All too often, people see termite swarmers and don’t think anything of the flying insects. After all, they just look like ants flying through the air. Unfortunately, a large group of flying insects could be an ominous sign of termites. Known as swarmers, this group of insects could be bad news for you. Check out our guide to termite swarmers and learn what you should do to protect your property.
What Is A Termite Swarmer, And Should You Worry?
A termite swarmer is a group of termites that leave the original colony to reproduce and form a new colony. Only some of the termites in the colony have wings, and the termites in a swarmer lose their wings after they mate.
Once the termites set off in flight, they don’t usually travel far. They’re not known for being efficient fliers and often remain on the same property or head to a nearby property. After landing, swarmers don’t waste any time in building a large colony.
Typically, swarmers head out in the spring or summer. Termites tend to remain quiet during the winter, but the warm climate of San Antonio means they can be very active in the winter. For that reason, you should always be on the lookout for a termite swarmer. Termite season can happen at any time, but most people refer to the spring as termite season.
Does It Mean Anything?
If you see a termite swarmer, you can be certain that San Antonio termites are nearby. They might be on your property or a neighbor’s property, but seeing a swarmer is a sign that these pests could be a threat to your building.
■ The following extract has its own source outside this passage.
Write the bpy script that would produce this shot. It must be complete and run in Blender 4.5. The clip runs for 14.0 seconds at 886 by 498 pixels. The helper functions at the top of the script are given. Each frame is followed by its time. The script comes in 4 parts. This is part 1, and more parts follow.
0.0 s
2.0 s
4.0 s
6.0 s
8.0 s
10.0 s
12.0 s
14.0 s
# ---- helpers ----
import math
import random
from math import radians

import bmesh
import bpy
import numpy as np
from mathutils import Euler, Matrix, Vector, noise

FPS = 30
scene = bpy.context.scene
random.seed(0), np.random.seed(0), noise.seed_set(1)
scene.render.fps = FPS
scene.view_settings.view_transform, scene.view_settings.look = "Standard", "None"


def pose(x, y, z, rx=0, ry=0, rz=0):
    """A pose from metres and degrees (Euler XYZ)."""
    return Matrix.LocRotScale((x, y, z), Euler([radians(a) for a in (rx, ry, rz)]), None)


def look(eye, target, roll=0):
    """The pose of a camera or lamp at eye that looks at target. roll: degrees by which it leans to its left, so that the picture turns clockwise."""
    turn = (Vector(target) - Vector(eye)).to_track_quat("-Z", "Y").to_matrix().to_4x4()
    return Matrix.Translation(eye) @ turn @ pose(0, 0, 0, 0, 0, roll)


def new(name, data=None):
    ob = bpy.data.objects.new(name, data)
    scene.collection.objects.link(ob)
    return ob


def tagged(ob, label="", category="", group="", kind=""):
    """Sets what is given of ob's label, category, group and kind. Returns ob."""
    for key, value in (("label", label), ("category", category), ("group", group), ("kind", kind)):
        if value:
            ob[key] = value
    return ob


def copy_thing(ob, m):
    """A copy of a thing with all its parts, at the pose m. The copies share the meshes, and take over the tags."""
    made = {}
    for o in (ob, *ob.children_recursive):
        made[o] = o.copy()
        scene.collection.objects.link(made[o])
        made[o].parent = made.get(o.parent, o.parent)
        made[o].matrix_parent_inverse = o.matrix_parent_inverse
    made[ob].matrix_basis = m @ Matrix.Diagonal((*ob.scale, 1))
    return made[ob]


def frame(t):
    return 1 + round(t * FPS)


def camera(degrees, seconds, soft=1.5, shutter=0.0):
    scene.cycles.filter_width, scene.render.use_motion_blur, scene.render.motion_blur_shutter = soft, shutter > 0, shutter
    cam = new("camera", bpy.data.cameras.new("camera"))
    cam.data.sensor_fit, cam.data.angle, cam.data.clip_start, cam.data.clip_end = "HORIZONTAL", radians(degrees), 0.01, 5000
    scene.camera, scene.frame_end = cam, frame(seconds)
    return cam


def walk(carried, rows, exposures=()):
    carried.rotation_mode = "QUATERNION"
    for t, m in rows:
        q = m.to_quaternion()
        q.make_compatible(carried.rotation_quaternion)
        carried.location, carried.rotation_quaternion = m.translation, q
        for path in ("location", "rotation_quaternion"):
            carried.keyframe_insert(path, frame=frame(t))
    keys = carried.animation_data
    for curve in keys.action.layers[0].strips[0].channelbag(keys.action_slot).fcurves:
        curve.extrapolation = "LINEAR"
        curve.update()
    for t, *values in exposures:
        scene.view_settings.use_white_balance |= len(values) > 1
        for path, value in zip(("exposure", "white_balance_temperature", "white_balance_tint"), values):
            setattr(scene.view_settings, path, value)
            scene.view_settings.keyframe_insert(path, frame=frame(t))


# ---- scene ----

For many property owners, seeing a swarmer is the first sign of a termite infestation. Unfortunately, it could be too late to protect your home or business. By the time you see a swarmer, you could have hundreds or thousands of dollars in termite damage.
While a termite swarmer isn’t a guarantee that you have termites, it’s worth looking into. You should contact a pest control professional at the first swarmer sighting. They can search for termite damage and other signs of an infestation. By acting quickly, you may save money on repairs.
Can You Prevent A Swarmer From Colonizing?
Keeping termites away on your own is harder than you might imagine. Termite prevention is challenging and best left to the experts. That said, there are some steps you can take to limit the likelihood of termites invading your property.
If you don’t want termites to find your property appealing, you need to get rid of moisture. There are a few simple ways in which you can accomplish this. For one, repair all leaking fixtures. A leaky spigot could make your yard wet and soggy, which makes nearby wood wet as well.
Another way to reduce moisture is by fixing your drainage issues. If there is an area of poor drainage, do your best to fix it. You might need to hire someone to do the job, but doing so could save you from termites.
Limit Wood And Soil Contact
If your soil touches wood, subterranean termites could make their way into your wooden structures. Use concrete as a barrier, whenever possible. This alone won’t stop termites but may make your property less appealing.
Store Wood Away From Structures
Piles of firewood attract termites. Therefore, you can make your property less appealing to termites by storing firewood away from structures.